In an interview with Ocula Magazine in 2019, Grosse explained that she paints over 'the border of objects and architectural settings in order to expand the area rather than close it off.' For the artist, borders are 'spaces of negotiations that have to be created again and again', and her works provide means to rethink the restrictive nature of those boundaries.

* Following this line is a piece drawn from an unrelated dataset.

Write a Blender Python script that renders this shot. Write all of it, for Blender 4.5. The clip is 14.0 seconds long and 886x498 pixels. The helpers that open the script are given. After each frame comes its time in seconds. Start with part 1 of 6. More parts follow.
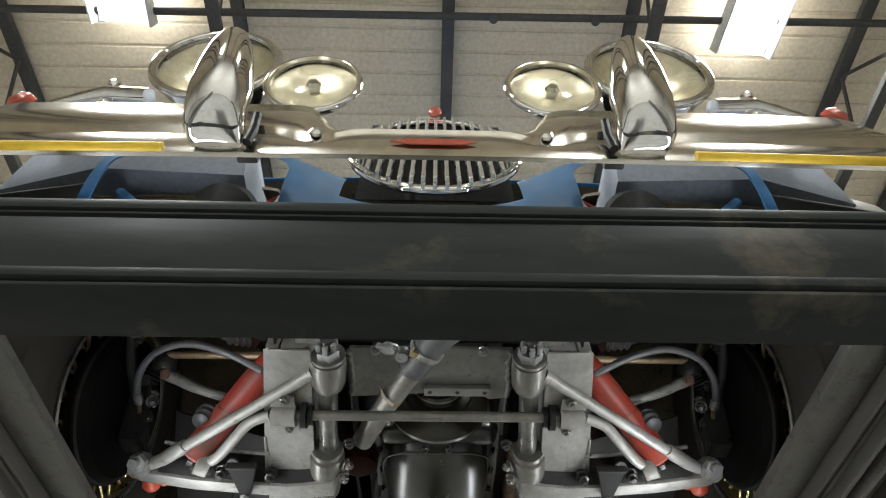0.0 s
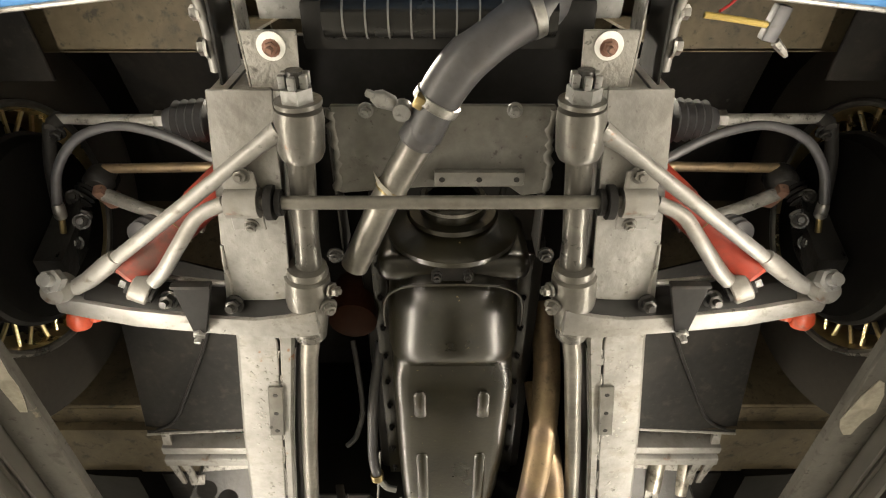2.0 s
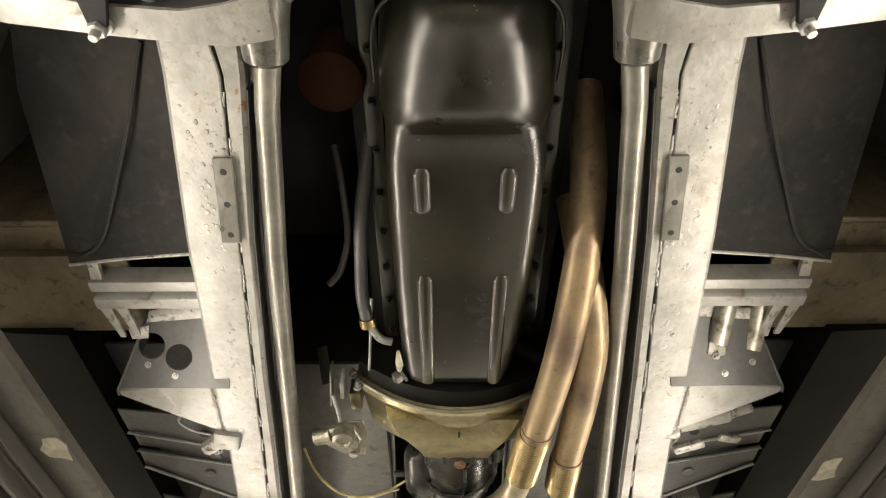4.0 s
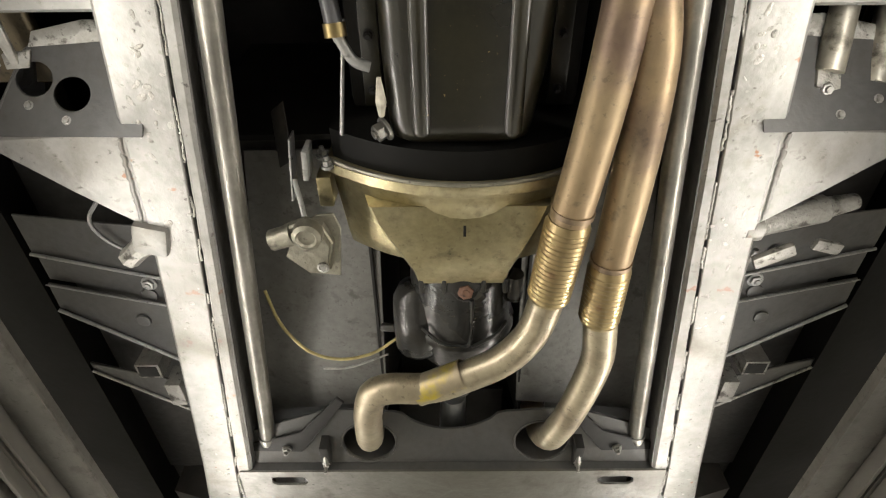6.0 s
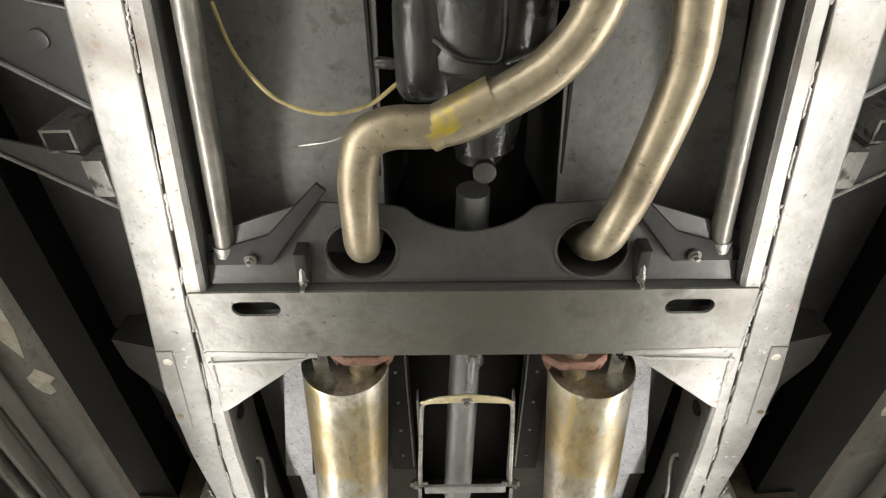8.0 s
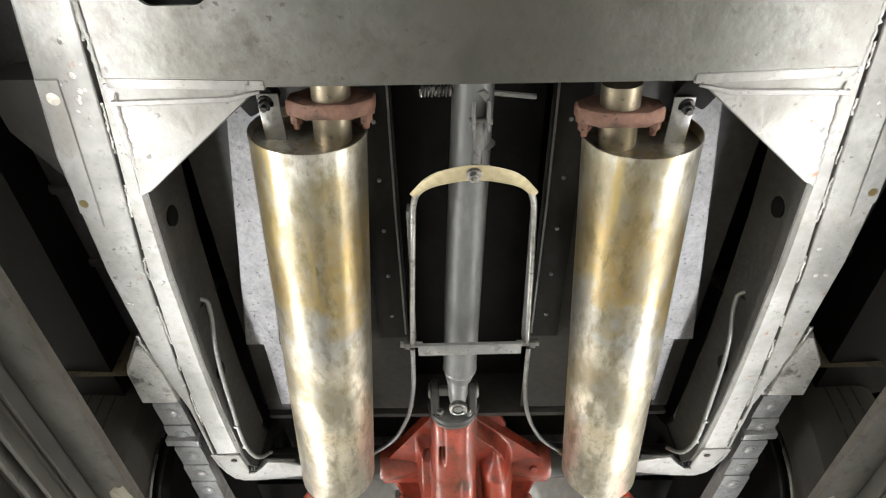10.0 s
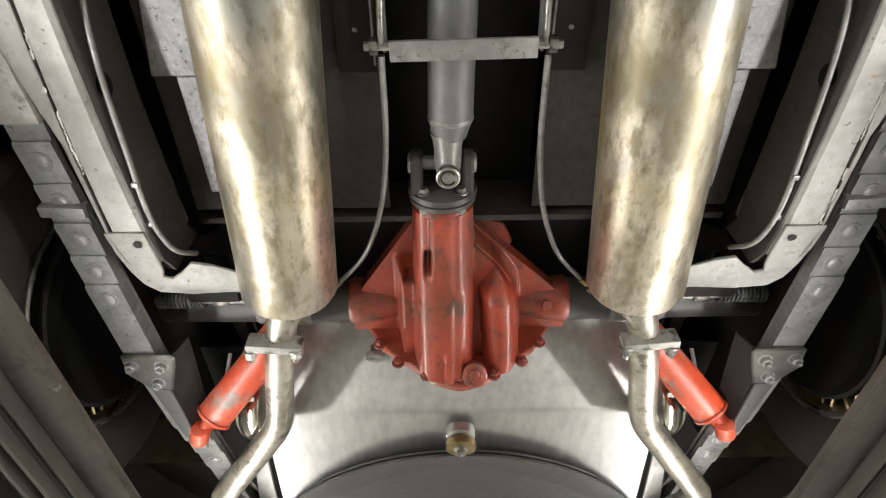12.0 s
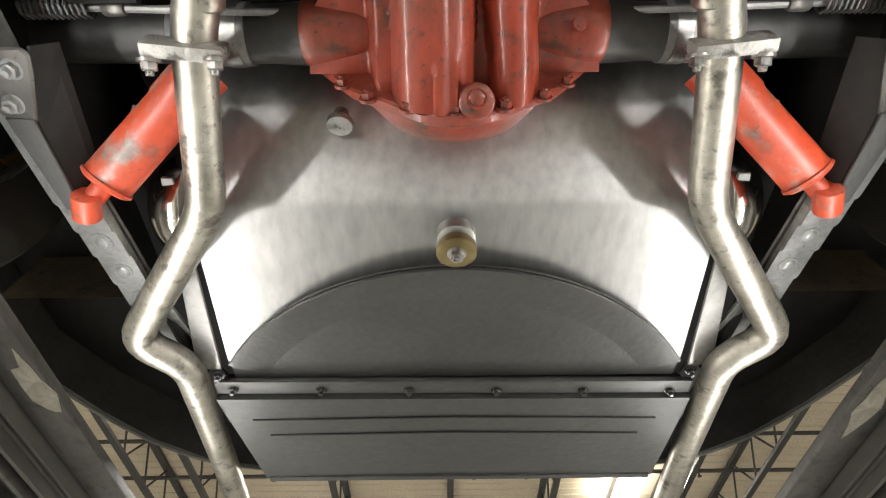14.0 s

Grosse often employs cardboard and foam stencils to make these paintings, including the 16 large-scale works shown in her eponymous solo exhibition at Gagosian, New York, in 2017. Although Grosse reuses her stencils, the paintings that share similar or identical compositions appear pronouncedly different because she spray-paints in different colour schemes every time. In one painting, a seahorse-like form in shades of brown, blue, purple, white, and peach, with neon green around its edges, sits against a white background, while another painting made using the same stencil features a background of overlapping red, blue, and white. In another solo exhibition—Wunderbild at the National Gallery in Prague (16 February 2018–31 March 2019)—she used similar stencils to create fabric banners suspended from the ceiling.
Separatrix, Katharina Grosse's solo exhibition at Gagosian Rome in 2021, featured recent paintings and works on paper that saw the artist exploring wet-on-wet technique and vibrant pigments. In resulting artworks, dynamic and saturated colours collide and diffuse, evoking Leibniz's theory of the 'sepatrix' that inspired the exhibition title.
Over the past years, Grosse has experimented with creating immersive installations that respond to the architectural surroundings.
For her participation in All the World's Futures, a group exhibition curated by Okwui Enwezor for the International Exhibition of the 56th Venice Biennale, Grosse transformed the Arsenale into a site-specific installation comprised of styrofoam sculptures, dirt, rocks, and long sheets of fabric falling from the ceiling. All were spray-painted, each gesture wild and sizeable. In The Horse Trotted Another Couple of Metres, Then it Stopped (2018), commissioned for Carriageworks, Sydney, more than 8,000 square metres of fabric was hung from the ceiling, the folds and twists of the material creating multiple dimensions, a forest of colours that seamlessly bled from the sky to the ground.
Grosse's often monumental contemporary art installations stimulate an awareness of the human body and its scale in relation to its surroundings. Mumbling Mud (2019) saw the artist subdivide the massive space of chi K11 art museum—located in the basement of K11 Art Mall in Shanghai—into five sections, each centring around a large-scale installation. 'Underground'—the first zone and the entry into the exhibition—consisted of spray-painted building waste, soil, and urban detritus; 'Ghost' featured a gigantic white rock made of styrofoam, its horizontal slabs recalling the rocks from Chinese literati painting; 'Stomach' engulfed the visitors in its maze of fabrics hanging from the ceiling. Despite their bright colours, a sense of anxiety loomed in the works' colossal size and consistent reference to unending urban development in the contemporary world. In her interview with Ocula Magazine, Grosse said that 'with my painting, I seek to cause vehement agitation. I want the viewer to be so disturbed—positively or negatively—that they develop the wish to change something. I want to stimulate radical empathy.'
In 2020, Katharina Grosse presented large-scale installations paintings in her solo exhibitions at the Baltimore Museum of Art (BMA) and Hamburger Bahnhof, Berlin. At the BMA, Is It You? revolved around an expansive installation by the same name, which consisted of spray-painted clothes that spanned across the walls of the exhibition space. It Wasn't Us, presented in Berlin, included paintings inside as well as the exterior of museum building, providing an alternative to the conventional viewing experience that is confined to ordered galleries.
Grosse's paintings have come to adopt the urban and natural landscape as their canvases as well. In 2014, the City of Philadelphia Mural Arts Program commissioned Grosse to transform the scenery along the city's train tracks. Titled psychylustro, the artist spray-painted orange, pink, and green in graffiti-like gestures over weeds, piles of rubble, warehouses, and iron trestles, among other items.
The borders of her colours encompassed both the interior and exterior of a building in 2016, when she spray painted an abandoned army aquatics facility in Fort Tilden Beach, New York. The project was a part of the 'Rockaway!' series, initiated by MoMA PS1 to celebrate the Rockaway Peninsula as it continues to heal after Hurricane Sandy in 2012. Grosse splattered red and white paint over the ground immediately outside the building, as well as on and in the building itself.
Grosse has been a professor at the Weißensee Academy of Art Berlin (2000–2010) and the Kunstakademie Düsseldorf (2010–2018). She lives and works in Berlin.